[START DATA SECTION]

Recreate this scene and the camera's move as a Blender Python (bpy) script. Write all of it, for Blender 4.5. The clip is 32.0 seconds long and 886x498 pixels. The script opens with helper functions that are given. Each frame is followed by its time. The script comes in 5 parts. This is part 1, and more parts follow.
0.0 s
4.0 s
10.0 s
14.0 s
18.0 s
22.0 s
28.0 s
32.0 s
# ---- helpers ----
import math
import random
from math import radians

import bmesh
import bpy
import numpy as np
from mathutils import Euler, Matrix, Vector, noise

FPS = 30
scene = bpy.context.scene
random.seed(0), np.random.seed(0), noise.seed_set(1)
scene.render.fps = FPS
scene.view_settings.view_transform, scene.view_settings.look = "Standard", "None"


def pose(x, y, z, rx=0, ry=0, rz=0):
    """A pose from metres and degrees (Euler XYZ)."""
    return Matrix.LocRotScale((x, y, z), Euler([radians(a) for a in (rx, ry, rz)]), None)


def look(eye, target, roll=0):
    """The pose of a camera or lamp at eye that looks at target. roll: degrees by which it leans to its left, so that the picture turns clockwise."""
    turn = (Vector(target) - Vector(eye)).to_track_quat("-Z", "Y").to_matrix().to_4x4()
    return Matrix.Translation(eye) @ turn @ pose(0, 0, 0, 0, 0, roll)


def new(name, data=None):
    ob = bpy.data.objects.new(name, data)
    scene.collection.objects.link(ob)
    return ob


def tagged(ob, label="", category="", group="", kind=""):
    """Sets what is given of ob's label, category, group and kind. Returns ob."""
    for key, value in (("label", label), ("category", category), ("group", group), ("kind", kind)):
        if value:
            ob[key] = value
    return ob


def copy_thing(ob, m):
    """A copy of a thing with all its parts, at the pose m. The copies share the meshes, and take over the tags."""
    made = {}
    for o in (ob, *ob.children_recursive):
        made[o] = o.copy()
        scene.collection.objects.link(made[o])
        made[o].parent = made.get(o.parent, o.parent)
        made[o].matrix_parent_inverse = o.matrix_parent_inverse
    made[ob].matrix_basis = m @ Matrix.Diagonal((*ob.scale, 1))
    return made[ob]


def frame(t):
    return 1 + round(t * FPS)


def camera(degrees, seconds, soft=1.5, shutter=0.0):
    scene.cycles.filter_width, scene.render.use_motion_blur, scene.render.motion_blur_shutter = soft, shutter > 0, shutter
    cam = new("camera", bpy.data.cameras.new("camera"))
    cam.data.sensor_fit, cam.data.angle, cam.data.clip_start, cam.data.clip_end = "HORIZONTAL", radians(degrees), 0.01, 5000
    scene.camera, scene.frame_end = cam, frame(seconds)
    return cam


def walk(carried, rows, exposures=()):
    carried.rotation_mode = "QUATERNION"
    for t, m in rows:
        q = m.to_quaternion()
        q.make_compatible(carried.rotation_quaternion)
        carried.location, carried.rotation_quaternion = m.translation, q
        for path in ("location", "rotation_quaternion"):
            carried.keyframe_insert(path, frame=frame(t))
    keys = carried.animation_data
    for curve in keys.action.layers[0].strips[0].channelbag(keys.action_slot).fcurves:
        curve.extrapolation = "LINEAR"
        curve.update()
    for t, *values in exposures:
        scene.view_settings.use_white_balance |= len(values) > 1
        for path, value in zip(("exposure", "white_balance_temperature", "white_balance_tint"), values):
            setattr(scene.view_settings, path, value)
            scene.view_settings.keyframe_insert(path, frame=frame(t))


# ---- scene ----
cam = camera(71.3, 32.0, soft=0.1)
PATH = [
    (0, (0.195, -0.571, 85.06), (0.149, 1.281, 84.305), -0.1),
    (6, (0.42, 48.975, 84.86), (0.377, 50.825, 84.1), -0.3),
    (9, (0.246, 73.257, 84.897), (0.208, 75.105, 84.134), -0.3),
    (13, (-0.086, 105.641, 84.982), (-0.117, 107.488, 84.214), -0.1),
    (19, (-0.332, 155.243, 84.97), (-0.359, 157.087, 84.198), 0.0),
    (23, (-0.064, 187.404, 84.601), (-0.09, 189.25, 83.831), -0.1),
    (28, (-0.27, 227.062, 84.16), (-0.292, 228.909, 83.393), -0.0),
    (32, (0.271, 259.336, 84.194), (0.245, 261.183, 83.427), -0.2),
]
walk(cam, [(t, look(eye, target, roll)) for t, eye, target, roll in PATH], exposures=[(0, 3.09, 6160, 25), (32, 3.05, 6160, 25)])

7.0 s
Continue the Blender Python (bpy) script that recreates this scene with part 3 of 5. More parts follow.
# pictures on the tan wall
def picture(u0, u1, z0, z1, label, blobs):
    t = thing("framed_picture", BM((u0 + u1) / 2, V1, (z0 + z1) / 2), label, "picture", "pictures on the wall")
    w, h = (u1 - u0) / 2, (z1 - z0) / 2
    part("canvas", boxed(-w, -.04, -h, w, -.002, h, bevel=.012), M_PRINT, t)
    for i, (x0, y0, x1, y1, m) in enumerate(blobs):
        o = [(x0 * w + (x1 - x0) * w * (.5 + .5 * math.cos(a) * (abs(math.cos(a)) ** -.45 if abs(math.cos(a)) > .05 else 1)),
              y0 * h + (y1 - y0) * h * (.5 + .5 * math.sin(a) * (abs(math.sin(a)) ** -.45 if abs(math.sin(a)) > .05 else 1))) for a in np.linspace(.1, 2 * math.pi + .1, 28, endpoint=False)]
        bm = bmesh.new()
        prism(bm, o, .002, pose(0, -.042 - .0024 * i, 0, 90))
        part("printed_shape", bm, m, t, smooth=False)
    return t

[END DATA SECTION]

REQUIREMENTS: Write the data out again in full and exactly.

RESPONSE TO THIS TASK:
Recreate this scene and the camera's move as a Blender Python (bpy) script. Write all of it, for Blender 4.5. The clip is 32.0 seconds long and 886x498 pixels. The script opens with helper functions that are given. Each frame is followed by its time. The script comes in 5 parts. This is part 1, and more parts follow.
0.0 s
4.0 s
10.0 s
14.0 s
18.0 s
22.0 s
28.0 s
32.0 s
# ---- helpers ----
import math
import random
from math import radians

import bmesh
import bpy
import numpy as np
from mathutils import Euler, Matrix, Vector, noise

FPS = 30
scene = bpy.context.scene
random.seed(0), np.random.seed(0), noise.seed_set(1)
scene.render.fps = FPS
scene.view_settings.view_transform, scene.view_settings.look = "Standard", "None"


def pose(x, y, z, rx=0, ry=0, rz=0):
    """A pose from metres and degrees (Euler XYZ)."""
    return Matrix.LocRotScale((x, y, z), Euler([radians(a) for a in (rx, ry, rz)]), None)


def look(eye, target, roll=0):
    """The pose of a camera or lamp at eye that looks at target. roll: degrees by which it leans to its left, so that the picture turns clockwise."""
    turn = (Vector(target) - Vector(eye)).to_track_quat("-Z", "Y").to_matrix().to_4x4()
    return Matrix.Translation(eye) @ turn @ pose(0, 0, 0, 0, 0, roll)


def new(name, data=None):
    ob = bpy.data.objects.new(name, data)
    scene.collection.objects.link(ob)
    return ob


def tagged(ob, label="", category="", group="", kind=""):
    """Sets what is given of ob's label, category, group and kind. Returns ob."""
    for key, value in (("label", label), ("category", category), ("group", group), ("kind", kind)):
        if value:
            ob[key] = value
    return ob


def copy_thing(ob, m):
    """A copy of a thing with all its parts, at the pose m. The copies share the meshes, and take over the tags."""
    made = {}
    for o in (ob, *ob.children_recursive):
        made[o] = o.copy()
        scene.collection.objects.link(made[o])
        made[o].parent = made.get(o.parent, o.parent)
        made[o].matrix_parent_inverse = o.matrix_parent_inverse
    made[ob].matrix_basis = m @ Matrix.Diagonal((*ob.scale, 1))
    return made[ob]


def frame(t):
    return 1 + round(t * FPS)


def camera(degrees, seconds, soft=1.5, shutter=0.0):
    scene.cycles.filter_width, scene.render.use_motion_blur, scene.render.motion_blur_shutter = soft, shutter > 0, shutter
    cam = new("camera", bpy.data.cameras.new("camera"))
    cam.data.sensor_fit, cam.data.angle, cam.data.clip_start, cam.data.clip_end = "HORIZONTAL", radians(degrees), 0.01, 5000
    scene.camera, scene.frame_end = cam, frame(seconds)
    return cam


def walk(carried, rows, exposures=()):
    carried.rotation_mode = "QUATERNION"
    for t, m in rows:
        q = m.to_quaternion()
        q.make_compatible(carried.rotation_quaternion)
        carried.location, carried.rotation_quaternion = m.translation, q
        for path in ("location", "rotation_quaternion"):
            carried.keyframe_insert(path, frame=frame(t))
    keys = carried.animation_data
    for curve in keys.action.layers[0].strips[0].channelbag(keys.action_slot).fcurves:
        curve.extrapolation = "LINEAR"
        curve.update()
    for t, *values in exposures:
        scene.view_settings.use_white_balance |= len(values) > 1
        for path, value in zip(("exposure", "white_balance_temperature", "white_balance_tint"), values):
            setattr(scene.view_settings, path, value)
            scene.view_settings.keyframe_insert(path, frame=frame(t))


# ---- scene ----
cam = camera(71.3, 32.0, soft=0.1)
PATH = [
    (0, (0.195, -0.571, 85.06), (0.149, 1.281, 84.305), -0.1),
    (6, (0.42, 48.975, 84.86), (0.377, 50.825, 84.1), -0.3),
    (9, (0.246, 73.257, 84.897), (0.208, 75.105, 84.134), -0.3),
    (13, (-0.086, 105.641, 84.982), (-0.117, 107.488, 84.214), -0.1),
    (19, (-0.332, 155.243, 84.97), (-0.359, 157.087, 84.198), 0.0),
    (23, (-0.064, 187.404, 84.601), (-0.09, 189.25, 83.831), -0.1),
    (28, (-0.27, 227.062, 84.16), (-0.292, 228.909, 83.393), -0.0),
    (32, (0.271, 259.336, 84.194), (0.245, 261.183, 83.427), -0.2),
]
walk(cam, [(t, look(eye, target, roll)) for t, eye, target, roll in PATH], exposures=[(0, 3.09, 6160, 25), (32, 3.05, 6160, 25)])

7.0 s
Continue the Blender Python (bpy) script that recreates this scene with part 3 of 5. More parts follow.
# pictures on the tan wall
def picture(u0, u1, z0, z1, label, blobs):
    t = thing("framed_picture", BM((u0 + u1) / 2, V1, (z0 + z1) / 2), label, "picture", "pictures on the wall")
    w, h = (u1 - u0) / 2, (z1 - z0) / 2
    part("canvas", boxed(-w, -.04, -h, w, -.002, h, bevel=.012), M_PRINT, t)
    for i, (x0, y0, x1, y1, m) in enumerate(blobs):
        o = [(x0 * w + (x1 - x0) * w * (.5 + .5 * math.cos(a) * (abs(math.cos(a)) ** -.45 if abs(math.cos(a)) > .05 else 1)),
              y0 * h + (y1 - y0) * h * (.5 + .5 * math.sin(a) * (abs(math.sin(a)) ** -.45 if abs(math.sin(a)) > .05 else 1))) for a in np.linspace(.1, 2 * math.pi + .1, 28, endpoint=False)]
        bm = bmesh.new()
        prism(bm, o, .002, pose(0, -.042 - .0024 * i, 0, 90))
        part("printed_shape", bm, m, t, smooth=False)
    return t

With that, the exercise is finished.